**Recorded information:**
···

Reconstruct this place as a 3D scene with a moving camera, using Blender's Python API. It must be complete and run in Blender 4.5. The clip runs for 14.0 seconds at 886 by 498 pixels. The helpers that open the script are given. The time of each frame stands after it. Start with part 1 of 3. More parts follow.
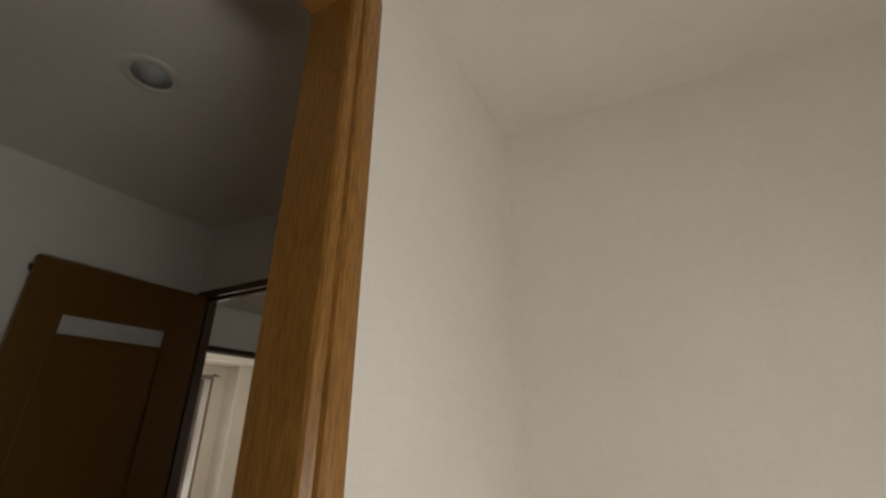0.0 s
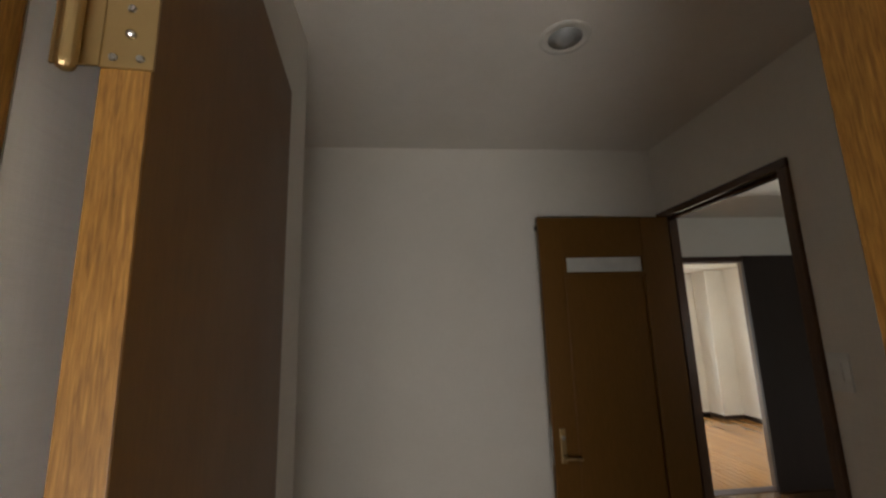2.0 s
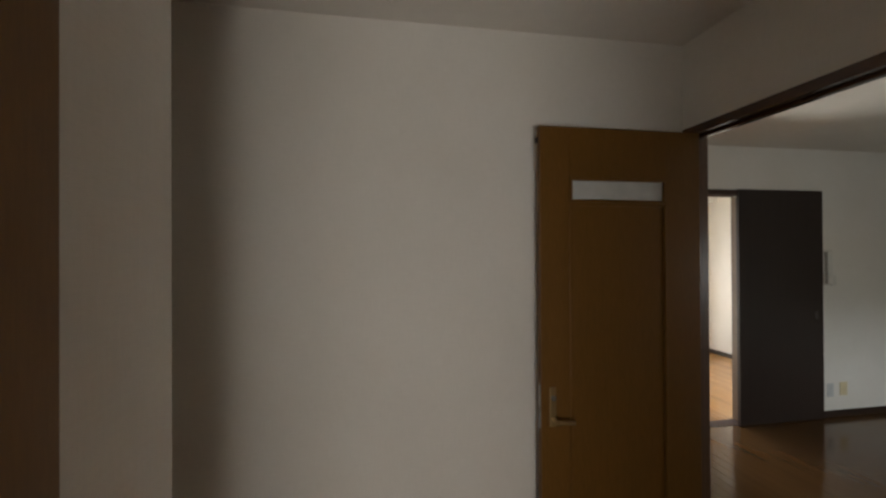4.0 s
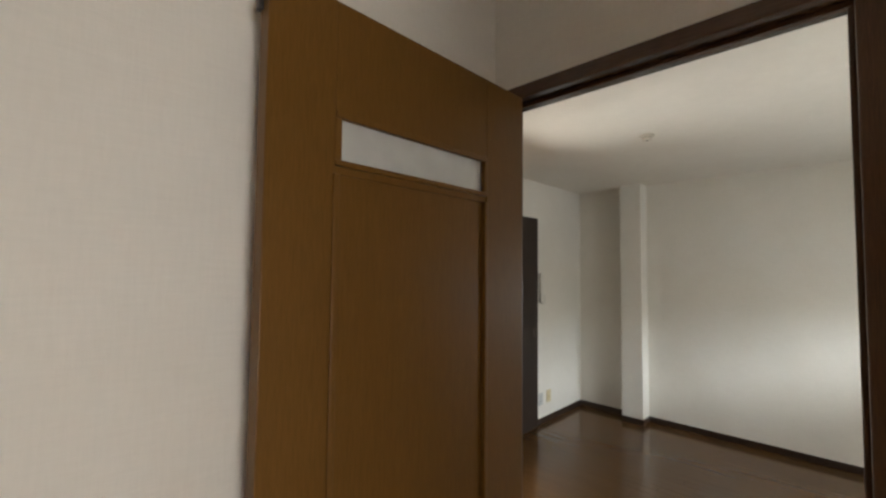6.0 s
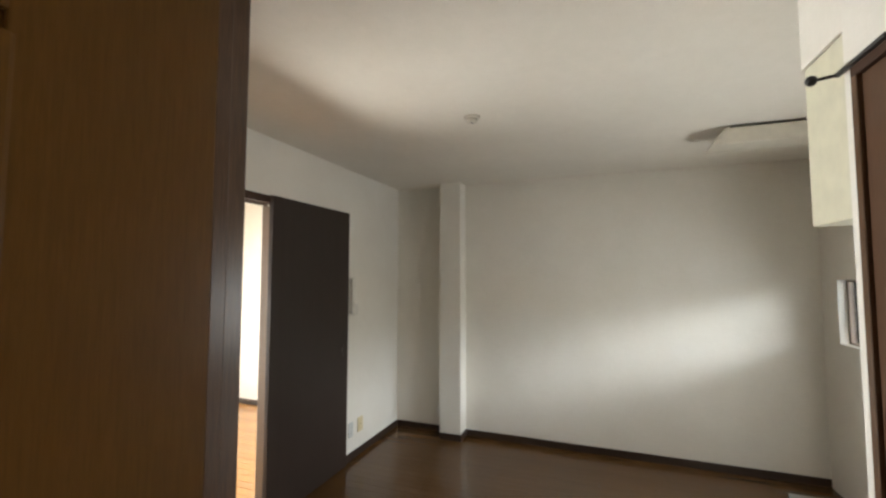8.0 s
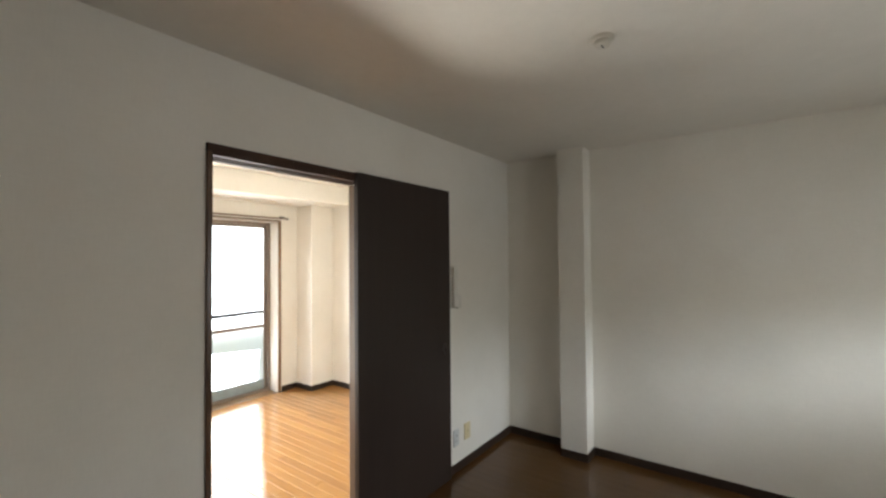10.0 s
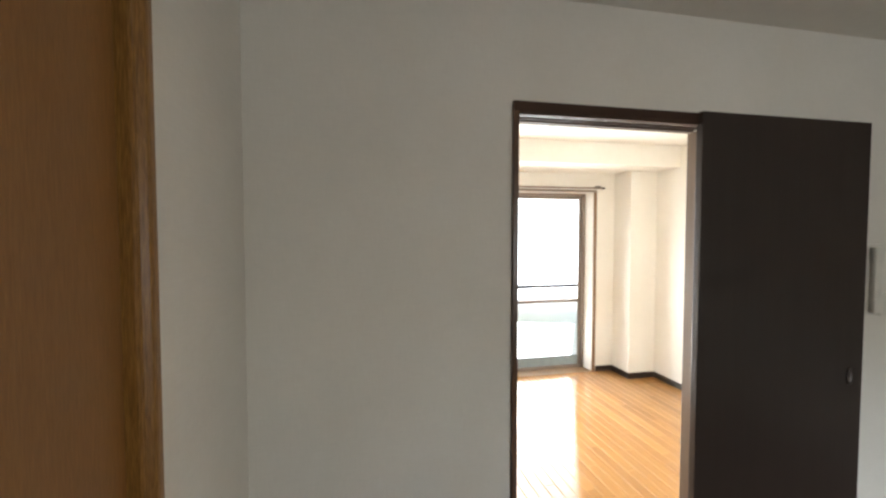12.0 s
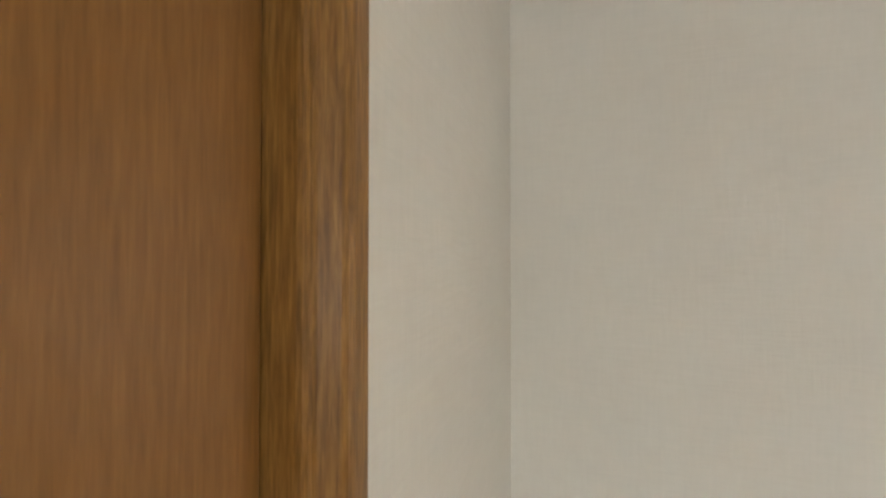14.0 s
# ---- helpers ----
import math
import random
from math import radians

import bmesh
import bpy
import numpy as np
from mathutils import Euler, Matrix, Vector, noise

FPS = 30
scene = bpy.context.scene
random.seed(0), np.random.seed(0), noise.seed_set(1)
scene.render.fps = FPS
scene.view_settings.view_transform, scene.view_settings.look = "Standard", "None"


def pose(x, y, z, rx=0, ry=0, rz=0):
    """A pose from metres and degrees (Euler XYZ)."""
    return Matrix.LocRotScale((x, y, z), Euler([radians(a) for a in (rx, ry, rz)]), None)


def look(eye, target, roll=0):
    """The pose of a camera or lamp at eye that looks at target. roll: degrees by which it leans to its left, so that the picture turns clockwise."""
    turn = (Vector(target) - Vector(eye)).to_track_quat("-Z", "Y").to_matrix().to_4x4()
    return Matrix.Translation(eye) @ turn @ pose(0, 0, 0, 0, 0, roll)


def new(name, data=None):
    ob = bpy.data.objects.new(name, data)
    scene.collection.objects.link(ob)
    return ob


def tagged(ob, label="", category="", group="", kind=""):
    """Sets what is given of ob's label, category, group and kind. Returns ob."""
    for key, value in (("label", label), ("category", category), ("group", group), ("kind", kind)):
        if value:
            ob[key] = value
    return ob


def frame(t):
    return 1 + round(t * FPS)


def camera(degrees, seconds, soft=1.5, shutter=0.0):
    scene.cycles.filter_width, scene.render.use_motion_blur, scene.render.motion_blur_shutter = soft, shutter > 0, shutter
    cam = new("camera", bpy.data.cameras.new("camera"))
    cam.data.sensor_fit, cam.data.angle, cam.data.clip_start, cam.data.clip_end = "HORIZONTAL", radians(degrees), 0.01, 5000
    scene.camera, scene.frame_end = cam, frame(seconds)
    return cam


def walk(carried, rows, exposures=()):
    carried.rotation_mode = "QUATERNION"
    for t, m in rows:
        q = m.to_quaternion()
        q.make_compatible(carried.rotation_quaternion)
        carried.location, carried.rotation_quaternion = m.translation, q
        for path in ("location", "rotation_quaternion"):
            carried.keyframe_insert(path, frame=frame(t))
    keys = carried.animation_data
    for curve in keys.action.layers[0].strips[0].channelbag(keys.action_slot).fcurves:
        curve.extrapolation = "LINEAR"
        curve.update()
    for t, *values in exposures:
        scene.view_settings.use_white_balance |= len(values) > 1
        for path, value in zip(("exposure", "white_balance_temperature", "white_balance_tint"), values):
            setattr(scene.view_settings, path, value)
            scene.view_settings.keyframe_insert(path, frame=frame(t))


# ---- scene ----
cam = camera(93.6, 14.0, soft=2.5)
PATH = [
    (0.0, (-0.888, -3.677, 1.405), (0.745, -2.806, 2.166), 0.0),
    (0.5, (-0.899, -3.639, 1.466), (0.394, -2.277, 2.153), -0.4),
    (1.0, (-0.940, -3.634, 1.469), (-0.110, -1.915, 2.067), -0.8),
    (1.5, (-0.973, -3.631, 1.478), (-0.549, -1.732, 1.943), -0.6),
    (2.0, (-0.98, -3.595, 1.471), (-0.792, -1.637, 1.835), -1.7),
    (4.5, (-0.912, -2.916, 1.52), (-0.432, -0.974, 1.501), 0.6),
    (5.0, (-0.838, -2.68, 1.517), (-0.111, -0.817, 1.528), 0.8),
    (5.5, (-0.702, -2.435, 1.534), (0.381, -0.755, 1.597), 0.8),
    (6.0, (-0.561, -2.242, 1.526), (0.863, -0.843, 1.622), 0.6),
    (6.5, (-0.398, -2.063, 1.544), (1.302, -1.013, 1.657), 0.4),
    (7.0, (-0.226, -2.012, 1.525), (1.646, -1.320, 1.648), 0.1),
    (9.5, (0.496, -1.818, 1.559), (2.317, -0.994, 1.623), -0.6),
    (10.0, (0.609, -1.757, 1.556), (2.218, -0.57, 1.601), -0.5),
    (10.5, (0.703, -1.702, 1.562), (2.002, -0.181, 1.557), 0.2),
    (11.0, (0.8, -1.688, 1.55), (1.796, 0.045, 1.504), 0.4),
    (11.5, (0.831, -1.579, 1.567), (1.539, 0.289, 1.471), -0.2),
    (12.0, (0.826, -1.433, 1.559), (1.24, 0.522, 1.48), 0.0),
    (12.5, (0.824, -1.305, 1.558), (0.987, 0.687, 1.484), 0.6),
    (13.0, (0.799, -1.106, 1.588), (0.695, 0.891, 1.574), 0.2),
    (13.5, (0.729, -0.969, 1.565), (0.327, 0.989, 1.6), 0.2),
    (14.0, (0.6, -0.83, 1.57), (0.0, 1.077, 1.6), 0.0),
]
EXPOSURES = [(0.0, -0.55, 6400, 10), (0.5, -0.6, 6400, 10), (1.0, -0.3, 6400, 10), (1.5, -0.1, 6350, 10), (2.0, 0.1, 6350, 10), (4.5, 0.65, 6350, 10), (5.0, 0.95, 6350, 10), (5.5, 1.25, 6350, 10), (6.0, 1.5, 6400, 10), (6.5, 1.7, 6500, 10), (7.0, 1.8, 6500, 10), (9.5, 1.1, 6300, 10), (11.0, 1.3, 6300, 10), (12.5, 1.4, 6100, 10), (13.0, 1.3, 6050, 10), (13.5, 1.72, 6150, 10), (14.0, 2.3, 6250, 10)]
walk(cam, [(t, look(eye, target, roll)) for t, eye, target, roll in PATH], EXPOSURES)

# ---------------------------------------------------------------- daylight
world = bpy.data.worlds.new("world")
scene.world = world
world.use_nodes = True
wn = world.node_tree
sky = wn.nodes.new("ShaderNodeTexSky")
sky.sky_type, sky.sun_disc = "NISHITA", False
sky.sun_elevation, sky.sun_rotation = radians(54), radians(259)
wn.nodes["Background"].inputs[1].default_value = 0.15
wn.links.new(sky.outputs[0], wn.nodes["Background"].inputs[0])

sun = new("sun", bpy.data.lights.new("sun", "SUN"))
sun.data.energy, sun.data.angle, sun.data.color = 1.0, radians(12), (1, 0.95, 0.88)
sun.matrix_world = look((-10, -2, 14), (0, 0, 0))


def area(name, where, target, w, h, power, colour, spread=180):
    lamp = new(name, bpy.data.lights.new(name, "AREA"))
    lamp.data.shape, lamp.data.size, lamp.data.size_y = "RECTANGLE", w, h
    lamp.data.energy, lamp.data.color, lamp.data.spread = power, colour, radians(spread)
    lamp.matrix_world = look(where, target)
    return lamp


# the sky's light in the balcony window and in the kitchen window; the upward floor lamp is added for light bounced off
# the balcony floor
area("daylight_balcony", (2.08, 2.885, 1.0), (2.04, -0.4, 0.45), 2.46, 1.80, 31, (0.92, 0.975, 1.0), 135)
area("bounce_balcony_floor", (2.0, 2.87, 0.34), (1.75, -1.6, 2.4), 2.3, 0.50, 25, (1.0, 0.94, 0.84), 120)
area("daylight_kitchen", (2.56, -3.53, 1.28), (2.3, -1.5, 0.7), 0.76, 0.40, 6.3, (0.98, 0.992, 0.96))
area("daylight_kitchen_sky", (2.0, -7.5, 2.48), (3.2, -3.5, 1.28), 6.0, 1.10, 84, (0.93, 0.985, 1.0), 120)
# added unseen lamp in the small room behind the hall, standing in for a carried torch
area("washroom_torch_fill", (-0.95, -4.56, 0.95), (-0.45, -1.5, 1.45), 0.80, 0.22, 13.5, (1.0, 0.965, 0.92), 172)


# ---------------------------------------------------------------- materials
def material(name, base, rough=0.5, spec=0.5, metal=0.0):
    m = bpy.data.materials.new(name)
    m.use_nodes = True
    b = m.node_tree.nodes["Principled BSDF"]
    b.inputs["Base Color"].default_value = (*base, 1)
    b.inputs["Roughness"].default_value = rough
    b.inputs["Metallic"].default_value = metal
    b.inputs["Specular IOR Level"].default_value = spec
    return m, m.node_tree, b


def node(tree, kind, **values):
    n = tree.nodes.new(kind)
    for key, value in values.items():
        n.inputs[key.replace("_", " ")].default_value = value
    return n


def coords(tree, scale=(1, 1, 1)):
    g = tree.nodes.new("ShaderNodeNewGeometry")
    mp = tree.nodes.new("ShaderNodeMapping")
    mp.inputs["Scale"].default_value = scale
    tree.links.new(g.outputs["Position"], mp.inputs["Vector"])
    return mp.outputs[0]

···

**Required work:**
Take the lines from the start of the material to the line with "import numpy as np", both included, and transcribe them exactly without the pictures.

**Result for this task:**
Reconstruct this place as a 3D scene with a moving camera, using Blender's Python API. It must be complete and run in Blender 4.5. The clip runs for 14.0 seconds at 886 by 498 pixels. The helpers that open the script are given. The time of each frame stands after it. Start with part 1 of 3. More parts follow.
0.0 s
2.0 s
4.0 s
6.0 s
8.0 s
10.0 s
12.0 s
14.0 s
# ---- helpers ----
import math
import random
from math import radians

import bmesh
import bpy
import numpy as np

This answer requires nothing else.